Yea, the Soviets could not afford to simultaneously hold down Eastern Europe, directly occupy China, have some semblance of a domestic economy, maintain parity with NATO on the ground in Europe, fund the R&D necessary to keep the nuclear stalemate going, and run a space program.
I figure they don't make it out of the Brezhnev-era economic stagnation intact. At least one of the following occurs: organized Chinese/Eastern European revolt spawning additional revolt in Eastern Europe/China, conventional/limited nuclear war with NATO results in loss of Eastern Europe, China revolts with US/Japanese/Taiwanese/South Korean/Australian help, USSR suffers total economic collapse and breaks apart as in OTL, doomsday scenario in which Soviet leadership succumbs to seige mentality and all-out nuclear war ensues.
My personal favorite for this scenario is a combination of 1, 2, and 4, with 2 probably featuring limited tactical nuclear weapons use.
Regular revolts in China eventually spawn limited revolts in Eastern Europe in 1977, to which the USSR wildly overreacts, putting them down with brutal and well-publicized force. NATO and the US, at this point maintaining superiority in conventional forces both in Europe and East Asia, justify intervention on humanitarian grounds and declare war to liberate Eastern Europe, while semi-openly shipping vast numbers of arms to China via Japan, Thailand, Pakistan, and India. The Soviets, having used nuclear weapons in the tactical role in China before, use them to destroy concentrations of Chinese rebels, hoping this won't provoke the West. It does, and tactical nuclear weapons are used in Europe by both sides on troop concentrations. This use favors NATO by a large margin due to its significantly more advanced mobile launch platforms. (Western R&D efforts have long since decisively surpassed their underfunded Soviet counterparts) The Soviet Navy is kicked up one side of the ocean and back down the other, simply because its submarines are older, more primitive, and above all, louder than those of the West.
By war's end, NATO forces in conjunction with East European rebels have driven the Soviets virtually back into their own borders; moving further risks provoking an all-out nuclear war, so they stop in place. China is in complete and total chaos; though the Chinese cannot win outright, they can bankrupt the Soviet Union, and the war has nearly done so already. The Soviet economy is on the verge of collapse, having lost its "allies" in Eastern Europe and forced to spend huge sums rebuilding its army to fight in China.

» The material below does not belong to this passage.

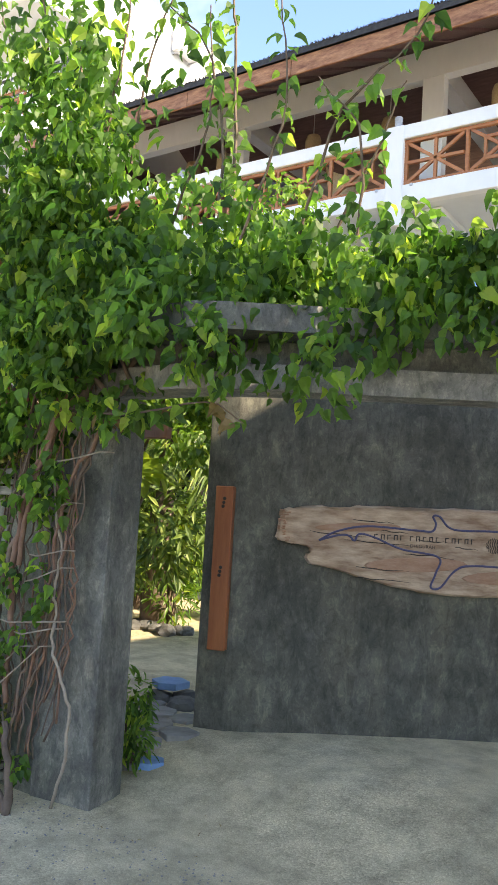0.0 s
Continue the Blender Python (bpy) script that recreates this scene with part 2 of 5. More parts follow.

Additionally, an upsurge of Islamic terrorism in Central Asia and the Caucasus damages oil infrastructure there, cutting off the flow of hard currency even after the war ends.
The Soviets collapse about three years after the treaty with NATO is signed, in late 1980. The Baltic republics, Moldova, and the Ukraine join NATO, while Georgia makes preparations to do so. China comes out of the revolt with a western-aligned nationalist government and begins talks with Taiwan to reunify China, which occurs in 1983. North Korea withdraws into itself; following massive famines in the late 1980's, it briefly invades South Korea in 1991 and loses the resultant war, thus allowing Korea to reunify in 1994. Russia itself is perpetually on the brink of civil war as a Communist Party successor and a neo-fascist party bicker over leadership and the spoils of a shattered economy. The northern Caucasus is in a state of near constant revolt against authority, while much of eastern Russia is considering breaking away from the west to escape the political turmoil and in the hope of actually seeing some of the revenue from the oil drilled from beneath their lands.